En cuanto a las estatizaciones, las decididas por Kirchner han sido pocas y dispersas, en general ante evidentes incumplimientos contractuales (Thales Spectrum, Aguas Argentinas) o ante la necesidad de garantizar la prestación de un servicio considerado esencial (Aerolíneas, Correo Argentino). En algunos de estos casos, como el Correo, la empresa privada parecía más bien deseosa de sacarse un negocio ruinoso de encima.
La excepción a esta norma es la estatización de las jubilaciones, con la gran diferencia de que no se trata de un resorte productivo sino financiero y, para colmo, más bien esotérico (las AFJP no son bancos). En términos del TEG, las nacionalizaciones argentinas no son estratégicas sino tácticas (recuérdese por ejemplo que la intención original del Gobierno no era quedarse con Aerolíneas sino ordenarla y reprivatizarla, y que la decisión de mantenerla en manos oficiales fue consecuencia, curiosamente, de las presiones opositoras).
A diferencia de Venezuela, donde la ola estatizadora es parte de un plan definido y explícito, en la Argentina no se observa un retorno del Estado empresario de los ’50, cosa que tampoco sucede en Brasil o en Chile, y que notablemente está ocurriendo en algunos países ultraliberales como Estados Unidos, aunque como resultado de las presiones de la crisis y no como consecuencia de una decisión voluntaria del gobierno.
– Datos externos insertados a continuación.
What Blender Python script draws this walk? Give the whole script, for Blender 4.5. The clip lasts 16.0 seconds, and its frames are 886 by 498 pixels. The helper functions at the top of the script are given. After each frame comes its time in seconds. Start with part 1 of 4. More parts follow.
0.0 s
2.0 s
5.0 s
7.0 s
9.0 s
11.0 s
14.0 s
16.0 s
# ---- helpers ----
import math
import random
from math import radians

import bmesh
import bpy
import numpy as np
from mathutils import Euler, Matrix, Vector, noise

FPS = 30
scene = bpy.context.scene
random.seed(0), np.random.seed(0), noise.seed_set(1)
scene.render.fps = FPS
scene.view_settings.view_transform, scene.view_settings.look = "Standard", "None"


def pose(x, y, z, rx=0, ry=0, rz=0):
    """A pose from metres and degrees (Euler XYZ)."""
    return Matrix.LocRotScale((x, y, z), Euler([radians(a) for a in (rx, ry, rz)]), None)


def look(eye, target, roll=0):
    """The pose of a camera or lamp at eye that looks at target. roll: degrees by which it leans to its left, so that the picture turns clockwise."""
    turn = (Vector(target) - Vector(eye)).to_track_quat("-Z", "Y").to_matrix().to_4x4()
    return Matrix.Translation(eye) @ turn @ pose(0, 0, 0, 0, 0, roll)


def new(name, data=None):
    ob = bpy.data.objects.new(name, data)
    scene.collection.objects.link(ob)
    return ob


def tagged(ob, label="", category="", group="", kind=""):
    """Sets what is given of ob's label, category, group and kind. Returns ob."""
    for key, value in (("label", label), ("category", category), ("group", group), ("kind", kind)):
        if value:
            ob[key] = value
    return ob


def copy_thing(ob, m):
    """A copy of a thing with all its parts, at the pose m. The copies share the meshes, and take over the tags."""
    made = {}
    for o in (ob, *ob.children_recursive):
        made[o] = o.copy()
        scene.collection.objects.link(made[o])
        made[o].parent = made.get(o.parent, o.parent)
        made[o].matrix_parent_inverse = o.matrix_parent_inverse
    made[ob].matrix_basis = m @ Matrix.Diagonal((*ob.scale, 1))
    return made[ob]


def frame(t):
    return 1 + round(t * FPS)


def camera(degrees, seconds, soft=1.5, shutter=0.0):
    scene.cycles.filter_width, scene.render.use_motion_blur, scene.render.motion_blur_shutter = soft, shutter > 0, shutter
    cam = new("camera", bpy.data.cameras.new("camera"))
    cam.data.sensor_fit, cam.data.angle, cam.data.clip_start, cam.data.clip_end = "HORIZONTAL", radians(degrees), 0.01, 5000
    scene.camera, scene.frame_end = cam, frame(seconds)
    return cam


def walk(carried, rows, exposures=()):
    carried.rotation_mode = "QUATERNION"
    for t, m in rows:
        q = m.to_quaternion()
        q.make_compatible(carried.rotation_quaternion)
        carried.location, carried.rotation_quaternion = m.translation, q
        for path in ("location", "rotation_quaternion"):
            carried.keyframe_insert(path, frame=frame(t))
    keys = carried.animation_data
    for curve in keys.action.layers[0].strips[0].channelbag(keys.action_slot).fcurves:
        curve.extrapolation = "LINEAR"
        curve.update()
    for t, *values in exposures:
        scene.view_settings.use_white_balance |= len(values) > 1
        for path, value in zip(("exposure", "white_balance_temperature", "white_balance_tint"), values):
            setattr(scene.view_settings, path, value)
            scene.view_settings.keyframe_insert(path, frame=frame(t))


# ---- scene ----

La decisión de Chávez de estatizar las filiales de Techint sin aviso previo generó un proceso similar al desatado por el gobierno de Evo Morales el 1º de mayo de 2006, cuando anunció la nacionalización del gas. Con dos diferencias. La primera es de fondo: Evo no nacionalizó bienes de una empresa privada sino de una compañía estatal, Petrobras, que controlaba los dos principales campos gasíferos bolivianos. La segunda diferencia es escenográfica: como Chávez, el líder del MAS anunció su decisión de manera sorpresiva, pero además se trasladó personalmente al pozo de San Alberto, en Tarija, y leyó el decreto rodeado por militares vestidos de fajina.
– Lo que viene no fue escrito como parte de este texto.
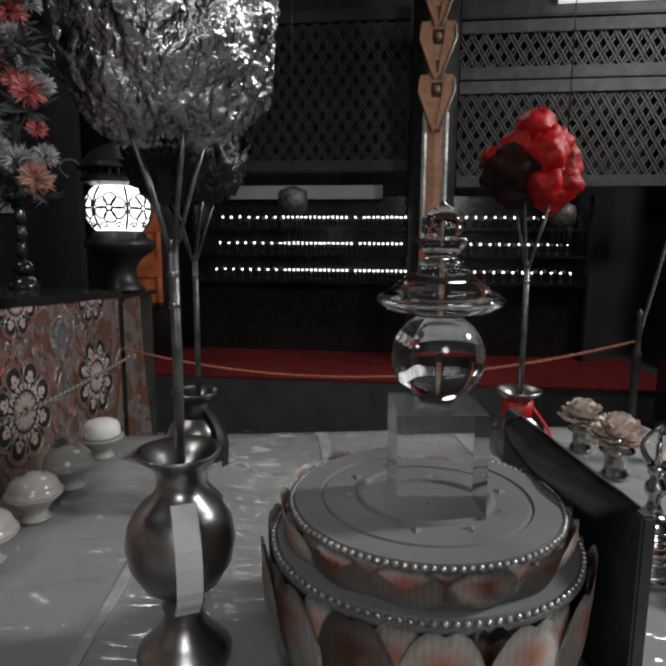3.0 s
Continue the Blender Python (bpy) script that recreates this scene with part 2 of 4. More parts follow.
def lathe(bm, profile, segs=32, centre=(0, 0, 0), mi=0, cap=True):
    rings = []
    for r, z in profile:
        rings.append([bm.verts.new((centre[0] + r * math.cos(2 * math.pi * i / segs), centre[1] + r * math.sin(2 * math.pi * i / segs), centre[2] + z)) for i in range(segs)])
    for a, b in zip(rings, rings[1:]):
        for i in range(segs):
            f = bm.faces.new((a[i], a[(i + 1) % segs], b[(i + 1) % segs], b[i]))
            f.smooth, f.material_index = True, mi
    if cap:
        for ring, flip in ((rings[0], True), (rings[-1], False)):
            f = bm.faces.new(ring[::-1] if flip else ring)
            f.material_index = mi
    return bm


def tube(bm, pts, r, segs=8, mi=0, r1=None, cap=True):
    pts = [Vector(p) for p in pts]
    rings = []
    side = None
    for i, p in enumerate(pts):
        d = (pts[min(i + 1, len(pts) - 1)] - pts[max(i - 1, 0)]).normalized()
        if side is None or abs(side.dot(d)) > 0.99:
            side = d.orthogonal().normalized()
        side = (side - d * side.dot(d)).normalized()
        up = d.cross(side)
        k = r if r1 is None else r + (r1 - r) * i / (len(pts) - 1)
        rings.append([bm.verts.new(p + (side * math.cos(2 * math.pi * j / segs) + up * math.sin(2 * math.pi * j / segs)) * k) for j in range(segs)])
    for a, b in zip(rings, rings[1:]):
        for j in range(segs):
            f = bm.faces.new((a[j], a[(j + 1) % segs], b[(j + 1) % segs], b[j]))
            f.smooth, f.material_index = True, mi
    if cap:
        bm.faces.new(rings[0][::-1]).material_index = mi
        bm.faces.new(rings[-1]).material_index = mi
    return bm


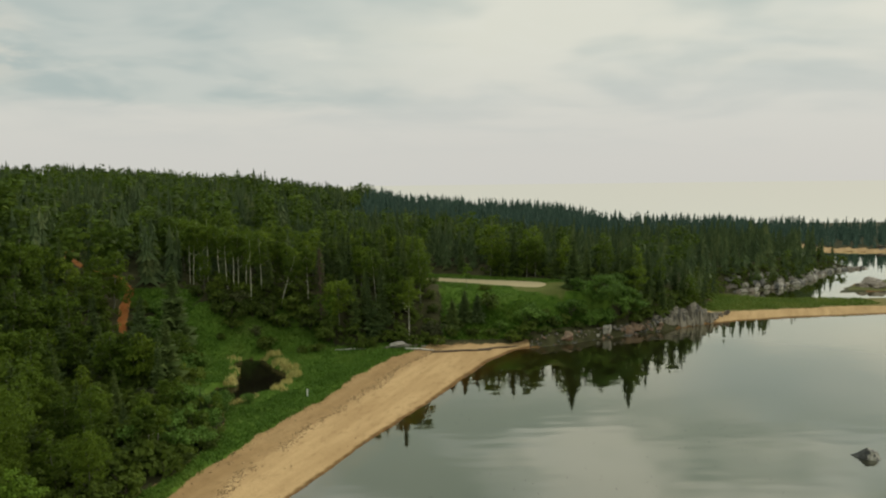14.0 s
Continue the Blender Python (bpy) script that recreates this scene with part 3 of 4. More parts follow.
def bare_spruce(seed, h, r, whorls):
    """A dying spruce: trunk, and thin drooping boughs with ragged brown twigs."""
    rs = np.random.RandomState(seed)
    p = stem_path(rs, h, (0, 0), 0.03, 6)
    stem = tube_faces(p, 0.010 * h * np.array([1.1, 0.85, 0.62, 0.4, 0.2, 0.03]) + 0.008, 6)
    out = []
    for i in range(whorls):
        f = 0.05 + 0.93 * (i + rs.uniform(-0.4, 0.4)) / whorls
        reach = r * (max(1 - f, 0) ** 0.8 * 0.95 + 0.06)
        for j in range(5):
            th = rs.uniform(0, 6.3)
            ln = reach * rs.uniform(0.45, 1.15)
            way, side = np.array([math.cos(th), math.sin(th), 0]), np.array([-math.sin(th), math.cos(th), 0])
            root = np.array([0, 0, h * f + rs.uniform(-0.1, 0.1)])
            drop = rs.uniform(0.15, 0.55)
            for q in range(7):
                u = (q + rs.uniform(0.1, 0.9)) / 7
                g = root + way * ln * u + np.array([0, 0, -drop * ln * u * u])
                w = rs.uniform(0.10, 0.24) * (1.1 - 0.5 * u)
                e_ = g + (way * rs.uniform(0.3, 0.9) + side * rs.uniform(-1, 1)) * w + np.array([0, 0, -w * rs.uniform(0.3, 1.5)])
                out.append([g - side * 0.035, g + side * 0.035 + way * 0.05, e_])
            out.append([root + np.array([0, 0, 0.02]), root - np.array([0, 0, 0.02]), root + way * ln + np.array([0, 0, -drop * ln])])
    return stem, np.array(out)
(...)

En aquel momento, la oposición brasileña también presionó a Lula para que endureciera su posición frente al líder boliviano. Lula respondió: “Hay personas que creen que hay que ser duro para resolver el problema; creo que se resuelve mejor siendo cariñoso”. En todo caso, la reacción K ante la decisión de Chávez fue similar a la del brasileño, sin guerra a la vista. Una vez acallado el fragor de la campaña, todo indica que con Tavsa, Matesi y Comsigua sucederá lo mismo que con Sidor: largas negociaciones y un acuerdo con compensaciones.
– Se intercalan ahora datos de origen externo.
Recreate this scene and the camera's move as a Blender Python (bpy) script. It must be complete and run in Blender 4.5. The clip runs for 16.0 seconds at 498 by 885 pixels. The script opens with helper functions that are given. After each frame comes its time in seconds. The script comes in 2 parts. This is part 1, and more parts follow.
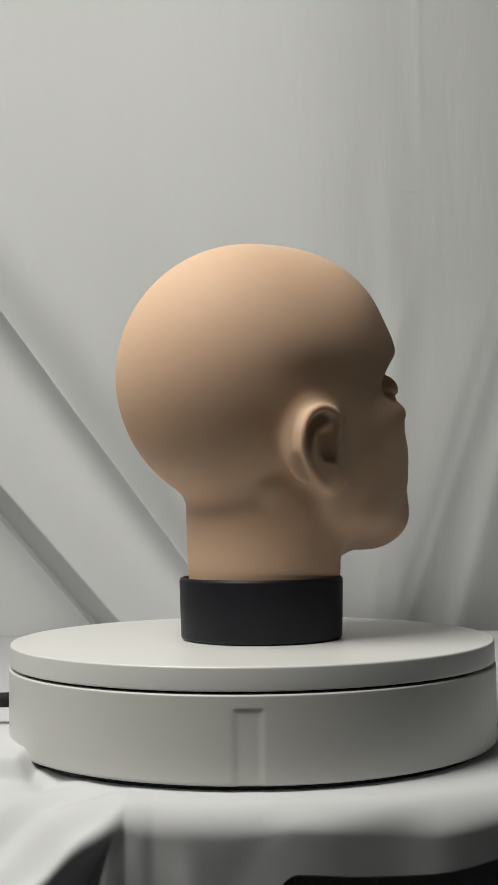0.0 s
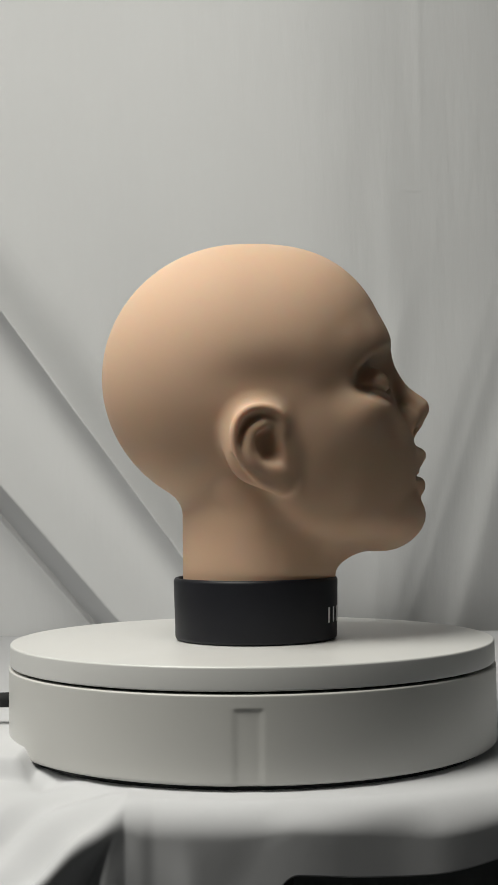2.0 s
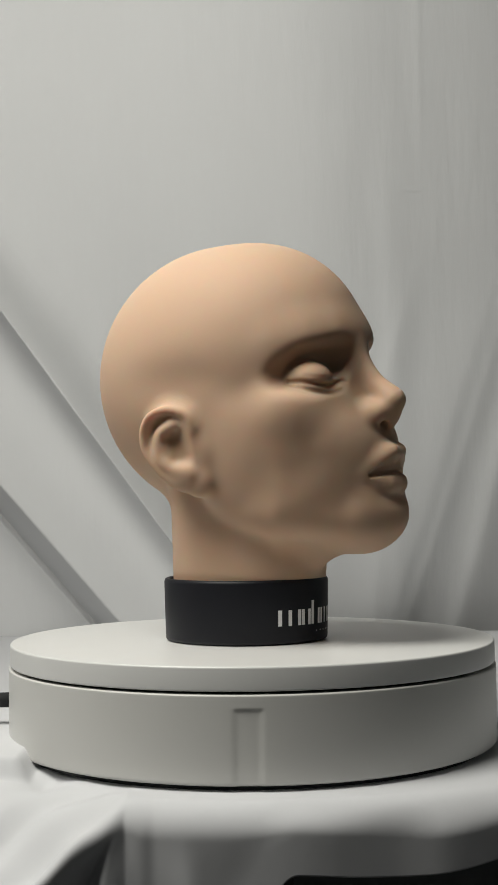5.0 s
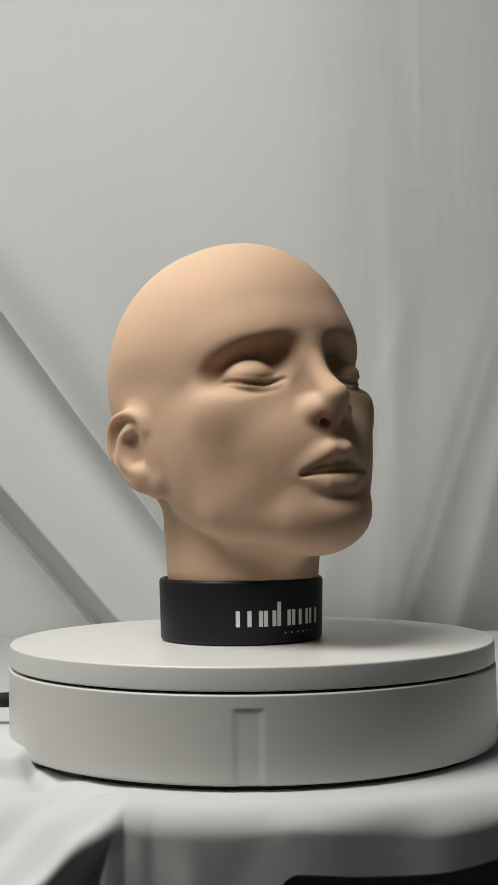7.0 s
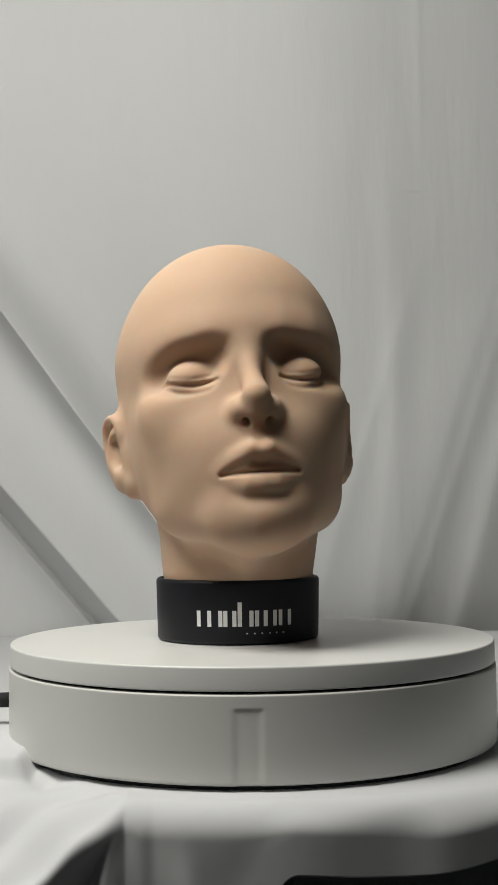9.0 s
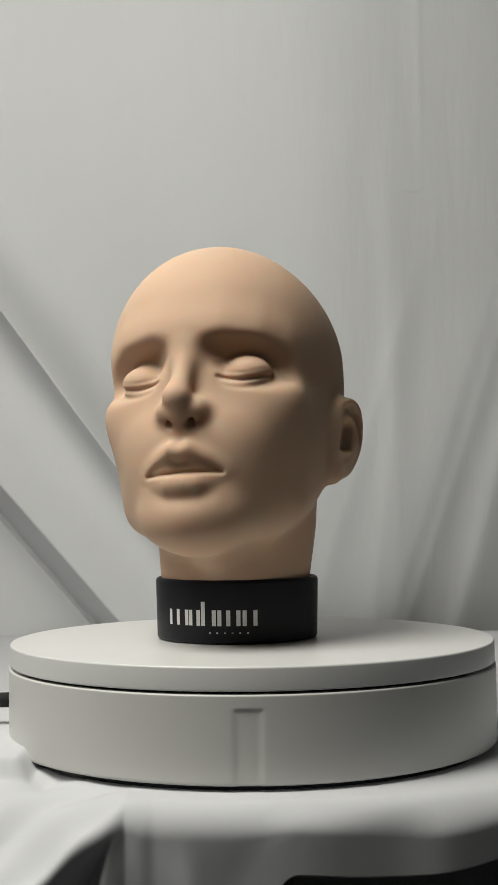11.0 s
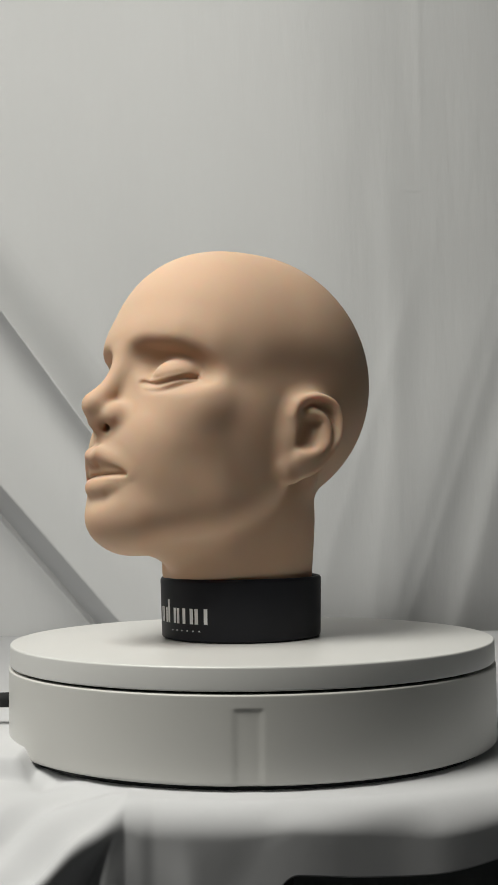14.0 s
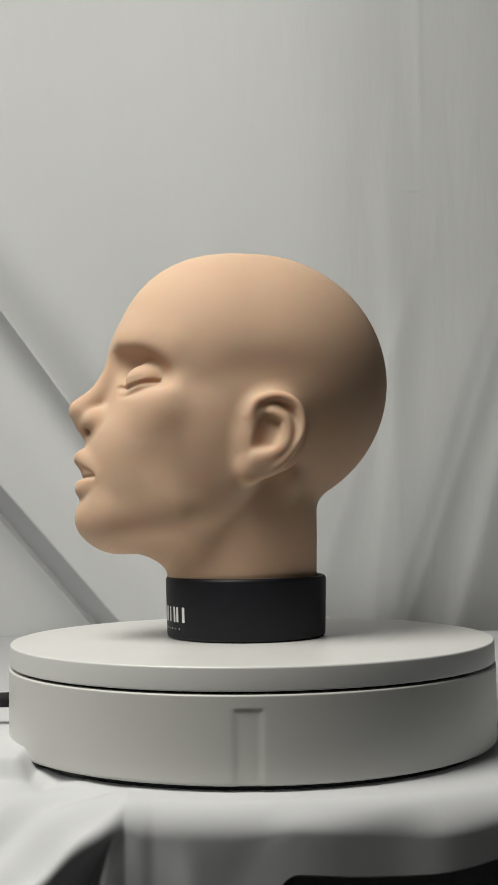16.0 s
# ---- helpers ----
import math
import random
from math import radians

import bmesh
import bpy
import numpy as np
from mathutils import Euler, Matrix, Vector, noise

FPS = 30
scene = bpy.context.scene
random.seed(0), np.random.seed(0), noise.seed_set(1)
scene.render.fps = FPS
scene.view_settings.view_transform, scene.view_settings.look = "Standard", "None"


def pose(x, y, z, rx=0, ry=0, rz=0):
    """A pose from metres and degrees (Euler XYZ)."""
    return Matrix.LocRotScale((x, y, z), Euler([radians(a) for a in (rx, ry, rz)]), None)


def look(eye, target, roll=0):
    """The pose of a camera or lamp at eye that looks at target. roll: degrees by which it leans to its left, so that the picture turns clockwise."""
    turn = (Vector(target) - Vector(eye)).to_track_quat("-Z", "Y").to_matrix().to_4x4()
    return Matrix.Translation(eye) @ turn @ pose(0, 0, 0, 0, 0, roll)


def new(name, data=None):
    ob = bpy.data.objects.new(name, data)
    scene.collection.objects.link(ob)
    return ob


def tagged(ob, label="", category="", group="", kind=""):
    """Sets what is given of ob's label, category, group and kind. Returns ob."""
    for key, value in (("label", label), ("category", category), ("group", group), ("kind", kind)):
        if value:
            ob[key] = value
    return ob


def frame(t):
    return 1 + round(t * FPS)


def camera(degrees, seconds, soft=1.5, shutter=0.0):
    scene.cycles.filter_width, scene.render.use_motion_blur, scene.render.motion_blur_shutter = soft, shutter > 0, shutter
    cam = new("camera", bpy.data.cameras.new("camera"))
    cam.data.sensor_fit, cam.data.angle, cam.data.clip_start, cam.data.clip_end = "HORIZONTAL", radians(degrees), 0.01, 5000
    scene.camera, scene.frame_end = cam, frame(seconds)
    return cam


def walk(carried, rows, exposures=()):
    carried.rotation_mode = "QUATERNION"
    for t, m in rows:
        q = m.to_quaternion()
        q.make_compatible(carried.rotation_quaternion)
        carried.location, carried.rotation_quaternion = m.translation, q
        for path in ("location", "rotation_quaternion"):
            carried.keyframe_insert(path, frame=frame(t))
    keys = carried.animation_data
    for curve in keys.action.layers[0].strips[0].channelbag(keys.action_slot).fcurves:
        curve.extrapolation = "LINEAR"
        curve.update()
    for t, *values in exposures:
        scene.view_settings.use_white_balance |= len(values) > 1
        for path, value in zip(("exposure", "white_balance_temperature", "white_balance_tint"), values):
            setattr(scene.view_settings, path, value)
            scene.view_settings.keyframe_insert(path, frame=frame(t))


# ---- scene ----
cam = camera(22.91, 16.0, soft=1.5)
TABLE = 0.75                      # top of the table
TOP = TABLE + 0.0672              # top of the turning plate
EYE = (0.0, -0.820, TOP + 0.0829)
AIM = (-0.0006, 0.0, TOP + 0.0829 + 0.820 * math.tan(radians(3.203)))
walk(cam, [(0.0, look(EYE, AIM, -0.645)), (16.0, look(EYE, AIM, -0.645))],
     exposures=[(0.0, 0.0, 6500, 10), (16.0, 0.0, 6500, 10)])

# ---- light: one soft lamp up to the side of the table, a grey room round it ----
world = bpy.data.worlds.new("world")
scene.world = world
world.use_nodes = True
world.node_tree.nodes["Background"].inputs[0].default_value = (0.75, 0.88, 1.0, 1)
world.node_tree.nodes["Background"].inputs[1].default_value = 0.05


def area_lamp(name, eye, target, size, watts, colour):
    data = bpy.data.lights.new(name, "AREA")
    data.shape, data.size, data.energy, data.color = "DISK", size, watts, colour
    ob = new(name, data)
    ob.matrix_world = look(eye, target)
    return ob


area_lamp("studio_lamp", (-0.51, -0.41, TOP + 1.18), (0, 0.05, TOP + 0.1), 0.78, 22.6, (1.0, 0.985, 0.91))


# ---- materials ----
def material(name, colour, rough=0.5, metal=0.0, coat=0.0):
    m = bpy.data.materials.new(name)
    m.use_nodes = True
    b = m.node_tree.nodes["Principled BSDF"]
    b.inputs["Base Color"].default_value = (*colour, 1)
    b.inputs["Roughness"].default_value = rough
    b.inputs["Metallic"].default_value = metal
    b.inputs["Coat Weight"].default_value = coat
    return m, m.node_tree, b


def vary(tree, bsdf, colour, scale, amount, stretch=(1, 1, 1), detail=4):
    """Mix the base colour a little lighter and darker by a noise of that scale."""
    n, l = tree.nodes, tree.links
    co, mp, tex, ramp = n.new("ShaderNodeTexCoord"), n.new("ShaderNodeMapping"), n.new("ShaderNodeTexNoise"), n.new("ShaderNodeMix")
    ramp.data_type = "RGBA"
    mp.inputs["Scale"].default_value = stretch
    tex.inputs["Scale"].default_value, tex.inputs["Detail"].default_value = scale, detail
    ramp.inputs["A"].default_value = (*[c * (1 - amount) for c in colour], 1)
    ramp.inputs["B"].default_value = (*[min(1, c * (1 + amount)) for c in colour], 1)
    l.new(co.outputs["Object"], mp.inputs["Vector"])
    l.new(mp.outputs["Vector"], tex.inputs["Vector"])
    l.new(tex.outputs["Fac"], ramp.inputs["Factor"])
    l.new(ramp.outputs["Result"], bsdf.inputs["Base Color"])
    return mp, tex


def relief(tree, bsdf, scale, strength, distance, stretch=(1, 1, 1), detail=3):
    n, l = tree.nodes, tree.links
    co, mp, tex, bump = n.new("ShaderNodeTexCoord"), n.new("ShaderNodeMapping"), n.new("ShaderNodeTexNoise"), n.new("ShaderNodeBump")
    mp.inputs["Scale"].default_value = stretch
    tex.inputs["Scale"].default_value, tex.inputs["Detail"].default_value = scale, detail
    bump.inputs["Strength"].default_value, bump.inputs["Distance"].default_value = strength, distance
    l.new(co.outputs["Object"], mp.inputs["Vector"])
    l.new(mp.outputs["Vector"], tex.inputs["Vector"])
    l.new(tex.outputs["Fac"], bump.inputs["Height"])
    if bsdf.inputs["Normal"].is_linked:
        l.new(bsdf.inputs["Normal"].links[0].from_socket, bump.inputs["Normal"])
    l.new(bump.outputs["Normal"], bsdf.inputs["Normal"])


SKIN = (0.575, 0.395, 0.277)
VINYL, tree, b = material("tan_vinyl", SKIN, 0.7)
vary(tree, b, SKIN, 9, 0.05)
relief(tree, b, 900, 0.12, 0.0004)
b.inputs["Subsurface Weight"].default_value = 0.5
b.inputs["Subsurface Radius"].default_value = (1.0, 0.45, 0.25)
b.inputs["Subsurface Scale"].default_value = 0.007
b.inputs["Specular IOR Level"].default_value = 0.25

BLACK, tree, b = material("black_plastic", (0.006, 0.0065, 0.0105), 0.48)
vary(tree, b, (0.006, 0.0065, 0.0105), 60, 0.2)
b.inputs["Specular IOR Level"].default_value = 0.35
relief(tree, b, 1500, 0.15, 0.0003)
PRINT, tree, b = material("white_print", (0.85, 0.85, 0.85), 0.55)
vary(tree, b, (0.85, 0.85, 0.85), 300, 0.06)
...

Finalmente, el último episodio que le agrega un matiz más al asunto: la decisión de Techint de depositar los 400 millones de dólares del primer pago por Sidor en un banco alemán y no en uno argentino. Las quejas del gobierno argentino son razonables, aunque la decisión de la compañía también: las empresas buscarán siempre resguardar sus intereses acudiendo a un refugio considerado seguro, tal como en su momento hiciera Kirchner con los famosos fondos de Santa Cruz. El episodio, en todo caso, revela las contradicciones del tiempo en que vivimos: sólo el Estado-nación puede defender ciertos intereses, pero la globalización ha creado reglas de juego que le permiten a un holding presentarse como argentino algunas veces y como transnacional muchas otras, complicando aún más una discusión oscurecida por la estridente kermesse de campaña.